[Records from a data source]
# # # #

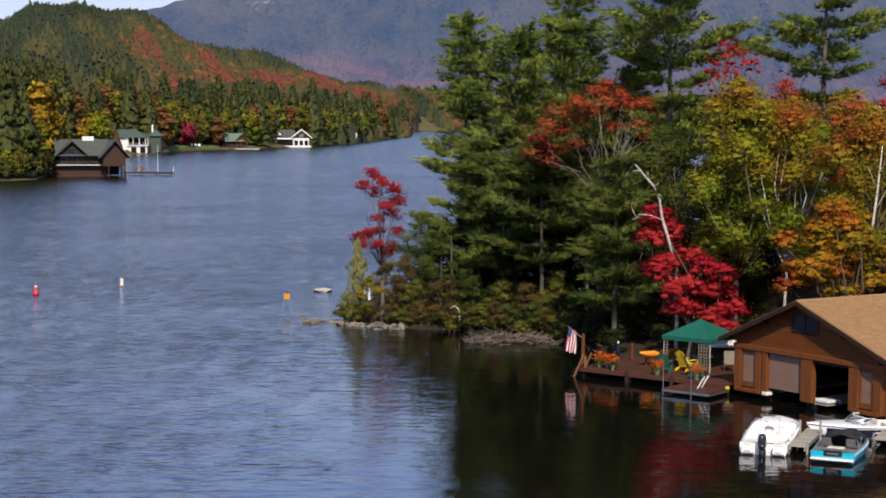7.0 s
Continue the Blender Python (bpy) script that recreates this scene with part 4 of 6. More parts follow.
def far_conifer(seed, h, w, leaf, power=0.8, whorls=11):
    """A full far crown: a heart stepped in whorls of boughs, with loose sprays along their rims."""
    rng = np.random.default_rng(seed)
    wood = S().tube([(0, 0, -1), (0, 0, h * 0.5), (0, 0, h)], [0.28, 0.2, 0.03], 5)
    hv, hf = crown_hearts(rng, 1, lambda t: (0.96 * w * (1 - t) ** power + 0.12) * (1.0 - 0.34 * ((t * whorls) % 1.0)), 4 * whorls, 14, 0.24)
    hv = hv[0] * np.array([1, 1, h * 0.97]) + np.array([0, 0, h * 0.02])
    rim = hv[rng.random(len(hv)) < 0.75]
    out = unit_rows(rim * np.array([1, 1, 0]) + np.array([0, 0, 0.2]))
    v, f = needle_tufts(rng, rim + rng.normal(size=rim.shape) * 0.15, out, 0.75, 4, 0.24)
    lump = rng.normal(size=hv.shape) * 0.5
    relief = np.concatenate([np.repeat(unit_rows(out + np.array([0, 0, 0.45])), 12, 0), unit_rows(unit_rows(hv * np.array([1, 1, 0]) + np.array([0, 0, 0.5 * w])) + lump)])
    return wood.mesh("trunk", M["bark"], True), quick_mesh("crown", np.concatenate([v, hv]), np.concatenate([f, hf + len(v)]), leaf, relief)


def far_broadleaf(seed, h, w, leaf):
    rng = np.random.default_rng(seed)
    return broadleaf_meshes(seed, 0.22, lobes_in(rng, w, w, h * 0.12, h, 13), M["bark"], leaf, 900, 0.62, 1.0, per=20, twigs=False, tilt=0.85)


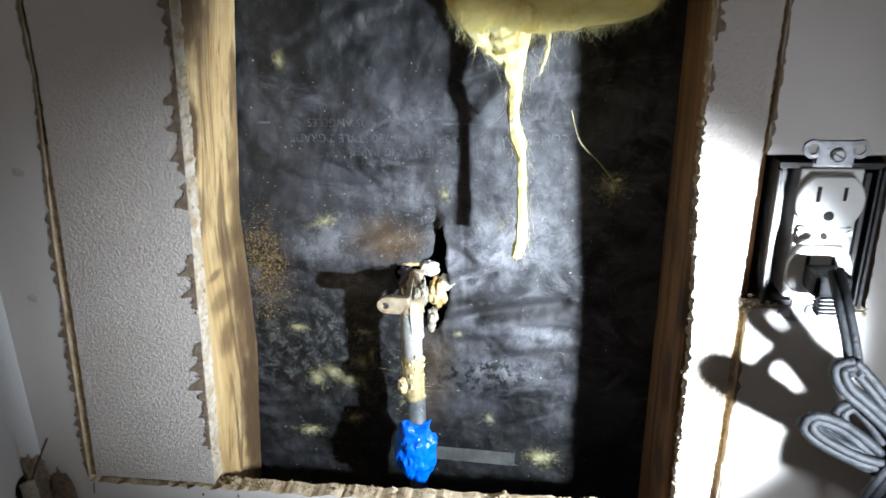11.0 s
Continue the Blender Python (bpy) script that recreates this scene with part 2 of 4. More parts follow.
STUD_LEFT = wood("pale_pine", (0.57, 0.42, 0.21), (0.43, 0.28, 0.115), (0.15, 0.088, 0.04), wet=0.05,
                 stains=((0.086, 0.16, 0.024, 0.10, 1.0), (0.088, 0.24, 0.013, 0.06, 0.9), (0.075, 0.315, 0.03, 0.014, 0.6), (0.03, 0.345, 0.02, 0.02, 0.55), (0.034, 0.510, 0.032, 0.070, 1.0), (0.027, 0.40, 0.012, 0.034, 1.0), (0.022, 0.47, 0.012, 0.03, 0.85), (0.092, 0.30, 0.016, 0.12, 0.75), (0.050, 0.280, 0.022, 0.009, 0.6), (0.080, 0.275, 0.018, 0.018, 0.7), (0.050, 0.250, 0.016, 0.014, 0.65), (0.068, 0.215, 0.008, 0.05, 0.6), (0.078, 0.185, 0.018, 0.045, 0.85), (0.045, 0.300, 0.014, 0.004, 0.7), (0.020, 0.33, 0.006, 0.04, 0.6)))
STUD_RIGHT = wood("aged_pine", (0.34, 0.18, 0.075), (0.24, 0.12, 0.048), (0.085, 0.045, 0.022), wet=0.04, stains=((0.04, 0.24, 0.02, 0.03, 0.8), (0.02, 0.30, 0.012, 0.02, 0.9), (0.06, 0.33, 0.03, 0.02, 0.5), (0.03, 0.18, 0.02, 0.02, 0.7)))
PLATE_WOOD = wood("dark_sill_wood", (0.10, 0.07, 0.045), (0.07, 0.045, 0.03), (0.03, 0.02, 0.015))
YELLOW = fibreglass()
FIBRE = simple("glass_fibres", (0.85, 0.72, 0.25), (0.9, 0.84, 0.52), 60, 0.7)
TUFT = simple("matted_dusty_fibres", (0.40, 0.36, 0.15), (0.50, 0.48, 0.33), 130, 0.8)
PALE_FIBRE = simple("pale_glass_fibres", (0.70, 0.61, 0.23), (0.80, 0.75, 0.48), 60, 0.7)
# near-black: shade inside holes put into colour, also the black chip
HOLE_SHADE_AND_CHIP = simple("hole_shade_and_chip", (0.006, 0.005, 0.004), (0.016, 0.013, 0.010), 60, 0.95, spec=0.1)
FITTING = simple("oxidised_bronze", (0.50, 0.42, 0.30), (0.38, 0.29, 0.18), 170, 0.5, metal=0.25, bump=0.0005, bscale=900)
COUPLING = simple("whitish_scaled_metal", (0.62, 0.60, 0.56), (0.36, 0.40, 0.39), 190, 0.42, metal=0.15, bump=0.0004, bscale=700)
PIPE_OLD = simple("limed_copper", (0.52, 0.42, 0.22), (0.36, 0.28, 0.14), 110, 0.55, metal=0.25, bump=0.0006, bscale=500)
PIPE_GREY = simple("grey_pipe", (0.07, 0.08, 0.09), (0.14, 0.15, 0.155), 140, 0.55, metal=0.3, bump=0.0003)
SLEEVE = simple("pale_grey_sleeve", (0.36, 0.35, 0.33), (0.46, 0.44, 0.41), 120, 0.45, metal=0.2, bump=0.0002)
GOLD_GRIT = simple("golden_brown_grit", (0.26, 0.18, 0.06), (0.10, 0.06, 0.02), 400, 0.7)
DROPLET = simple("glossy_grain", (0.22, 0.21, 0.20), (0.34, 0.33, 0.30), 300, 0.12, spec=0.9)
CRUMPLED = simple("purple_grey_paper", (0.20, 0.19, 0.25), (0.07, 0.06, 0.09), 200, 0.7, bump=0.001, bscale=400)
FOAM = simple("yellowed_foam", (0.50, 0.31, 0.09), (0.78, 0.66, 0.40), 110, 0.8, bump=0.0012, bscale=350)
MORTAR = simple("white_mortar", (0.80, 0.78, 0.72), (0.62, 0.58, 0.50), 160, 0.9, bump=0.001, bscale=450)
CRUST = simple("grey_crust", (0.36, 0.33, 0.26), (0.50, 0.46, 0.37), 260, 0.9, bump=0.0014, bscale=700)
# dark brown of the torn lip, and painted shade on the elbow's web
CRUST_AND_SHADE_DARK = simple("dark_brown_crust_and_shade", (0.12, 0.09, 0.06), (0.22, 0.17, 0.11), 260, 0.85, bump=0.0012, bscale=700)
BLUE_TAPE = simple("blue_tape", (0.004, 0.10, 0.66), (0.006, 0.14, 0.80), 60, 0.32, bump=0.0006, bscale=160)
BLACK_BOX = simple("black_box_plastic", (0.012, 0.012, 0.014), (0.03, 0.03, 0.034), 90, 0.35, bump=0.0002)
ZINC = simple("zinc_plated_steel", (0.50, 0.51, 0.53), (0.34, 0.35, 0.37), 150, 0.32, metal=0.9, bump=0.0002)
WHITE_PLASTIC = simple("white_receptacle_plastic", (0.80, 0.79, 0.77), (0.72, 0.71, 0.68), 60, 0.38, bump=0.0001)
# shade inside slots and holes, put into the colour of solid pieces
SLOT_SHADE = simple("slot_shade", (0.015, 0.012, 0.01), (0.03, 0.025, 0.02), 100, 0.8)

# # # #

• PROBLEM: Quote the preceding listing precisely and completely, omitting its images.

• ANSWER IN FULL:
7.0 s
Continue the Blender Python (bpy) script that recreates this scene with part 4 of 6. More parts follow.
def far_conifer(seed, h, w, leaf, power=0.8, whorls=11):
    """A full far crown: a heart stepped in whorls of boughs, with loose sprays along their rims."""
    rng = np.random.default_rng(seed)
    wood = S().tube([(0, 0, -1), (0, 0, h * 0.5), (0, 0, h)], [0.28, 0.2, 0.03], 5)
    hv, hf = crown_hearts(rng, 1, lambda t: (0.96 * w * (1 - t) ** power + 0.12) * (1.0 - 0.34 * ((t * whorls) % 1.0)), 4 * whorls, 14, 0.24)
    hv = hv[0] * np.array([1, 1, h * 0.97]) + np.array([0, 0, h * 0.02])
    rim = hv[rng.random(len(hv)) < 0.75]
    out = unit_rows(rim * np.array([1, 1, 0]) + np.array([0, 0, 0.2]))
    v, f = needle_tufts(rng, rim + rng.normal(size=rim.shape) * 0.15, out, 0.75, 4, 0.24)
    lump = rng.normal(size=hv.shape) * 0.5
    relief = np.concatenate([np.repeat(unit_rows(out + np.array([0, 0, 0.45])), 12, 0), unit_rows(unit_rows(hv * np.array([1, 1, 0]) + np.array([0, 0, 0.5 * w])) + lump)])
    return wood.mesh("trunk", M["bark"], True), quick_mesh("crown", np.concatenate([v, hv]), np.concatenate([f, hf + len(v)]), leaf, relief)


def far_broadleaf(seed, h, w, leaf):
    rng = np.random.default_rng(seed)
    return broadleaf_meshes(seed, 0.22, lobes_in(rng, w, w, h * 0.12, h, 13), M["bark"], leaf, 900, 0.62, 1.0, per=20, twigs=False, tilt=0.85)


11.0 s
Continue the Blender Python (bpy) script that recreates this scene with part 2 of 4. More parts follow.
STUD_LEFT = wood("pale_pine", (0.57, 0.42, 0.21), (0.43, 0.28, 0.115), (0.15, 0.088, 0.04), wet=0.05,
                 stains=((0.086, 0.16, 0.024, 0.10, 1.0), (0.088, 0.24, 0.013, 0.06, 0.9), (0.075, 0.315, 0.03, 0.014, 0.6), (0.03, 0.345, 0.02, 0.02, 0.55), (0.034, 0.510, 0.032, 0.070, 1.0), (0.027, 0.40, 0.012, 0.034, 1.0), (0.022, 0.47, 0.012, 0.03, 0.85), (0.092, 0.30, 0.016, 0.12, 0.75), (0.050, 0.280, 0.022, 0.009, 0.6), (0.080, 0.275, 0.018, 0.018, 0.7), (0.050, 0.250, 0.016, 0.014, 0.65), (0.068, 0.215, 0.008, 0.05, 0.6), (0.078, 0.185, 0.018, 0.045, 0.85), (0.045, 0.300, 0.014, 0.004, 0.7), (0.020, 0.33, 0.006, 0.04, 0.6)))
STUD_RIGHT = wood("aged_pine", (0.34, 0.18, 0.075), (0.24, 0.12, 0.048), (0.085, 0.045, 0.022), wet=0.04, stains=((0.04, 0.24, 0.02, 0.03, 0.8), (0.02, 0.30, 0.012, 0.02, 0.9), (0.06, 0.33, 0.03, 0.02, 0.5), (0.03, 0.18, 0.02, 0.02, 0.7)))
PLATE_WOOD = wood("dark_sill_wood", (0.10, 0.07, 0.045), (0.07, 0.045, 0.03), (0.03, 0.02, 0.015))
YELLOW = fibreglass()
FIBRE = simple("glass_fibres", (0.85, 0.72, 0.25), (0.9, 0.84, 0.52), 60, 0.7)
TUFT = simple("matted_dusty_fibres", (0.40, 0.36, 0.15), (0.50, 0.48, 0.33), 130, 0.8)
PALE_FIBRE = simple("pale_glass_fibres", (0.70, 0.61, 0.23), (0.80, 0.75, 0.48), 60, 0.7)
# near-black: shade inside holes put into colour, also the black chip
HOLE_SHADE_AND_CHIP = simple("hole_shade_and_chip", (0.006, 0.005, 0.004), (0.016, 0.013, 0.010), 60, 0.95, spec=0.1)
FITTING = simple("oxidised_bronze", (0.50, 0.42, 0.30), (0.38, 0.29, 0.18), 170, 0.5, metal=0.25, bump=0.0005, bscale=900)
COUPLING = simple("whitish_scaled_metal", (0.62, 0.60, 0.56), (0.36, 0.40, 0.39), 190, 0.42, metal=0.15, bump=0.0004, bscale=700)
PIPE_OLD = simple("limed_copper", (0.52, 0.42, 0.22), (0.36, 0.28, 0.14), 110, 0.55, metal=0.25, bump=0.0006, bscale=500)
PIPE_GREY = simple("grey_pipe", (0.07, 0.08, 0.09), (0.14, 0.15, 0.155), 140, 0.55, metal=0.3, bump=0.0003)
SLEEVE = simple("pale_grey_sleeve", (0.36, 0.35, 0.33), (0.46, 0.44, 0.41), 120, 0.45, metal=0.2, bump=0.0002)
GOLD_GRIT = simple("golden_brown_grit", (0.26, 0.18, 0.06), (0.10, 0.06, 0.02), 400, 0.7)
DROPLET = simple("glossy_grain", (0.22, 0.21, 0.20), (0.34, 0.33, 0.30), 300, 0.12, spec=0.9)
CRUMPLED = simple("purple_grey_paper", (0.20, 0.19, 0.25), (0.07, 0.06, 0.09), 200, 0.7, bump=0.001, bscale=400)
FOAM = simple("yellowed_foam", (0.50, 0.31, 0.09), (0.78, 0.66, 0.40), 110, 0.8, bump=0.0012, bscale=350)
MORTAR = simple("white_mortar", (0.80, 0.78, 0.72), (0.62, 0.58, 0.50), 160, 0.9, bump=0.001, bscale=450)
CRUST = simple("grey_crust", (0.36, 0.33, 0.26), (0.50, 0.46, 0.37), 260, 0.9, bump=0.0014, bscale=700)
# dark brown of the torn lip, and painted shade on the elbow's web
CRUST_AND_SHADE_DARK = simple("dark_brown_crust_and_shade", (0.12, 0.09, 0.06), (0.22, 0.17, 0.11), 260, 0.85, bump=0.0012, bscale=700)
BLUE_TAPE = simple("blue_tape", (0.004, 0.10, 0.66), (0.006, 0.14, 0.80), 60, 0.32, bump=0.0006, bscale=160)
BLACK_BOX = simple("black_box_plastic", (0.012, 0.012, 0.014), (0.03, 0.03, 0.034), 90, 0.35, bump=0.0002)
ZINC = simple("zinc_plated_steel", (0.50, 0.51, 0.53), (0.34, 0.35, 0.37), 150, 0.32, metal=0.9, bump=0.0002)
WHITE_PLASTIC = simple("white_receptacle_plastic", (0.80, 0.79, 0.77), (0.72, 0.71, 0.68), 60, 0.38, bump=0.0001)
# shade inside slots and holes, put into the colour of solid pieces
SLOT_SHADE = simple("slot_shade", (0.015, 0.012, 0.01), (0.03, 0.025, 0.02), 100, 0.8)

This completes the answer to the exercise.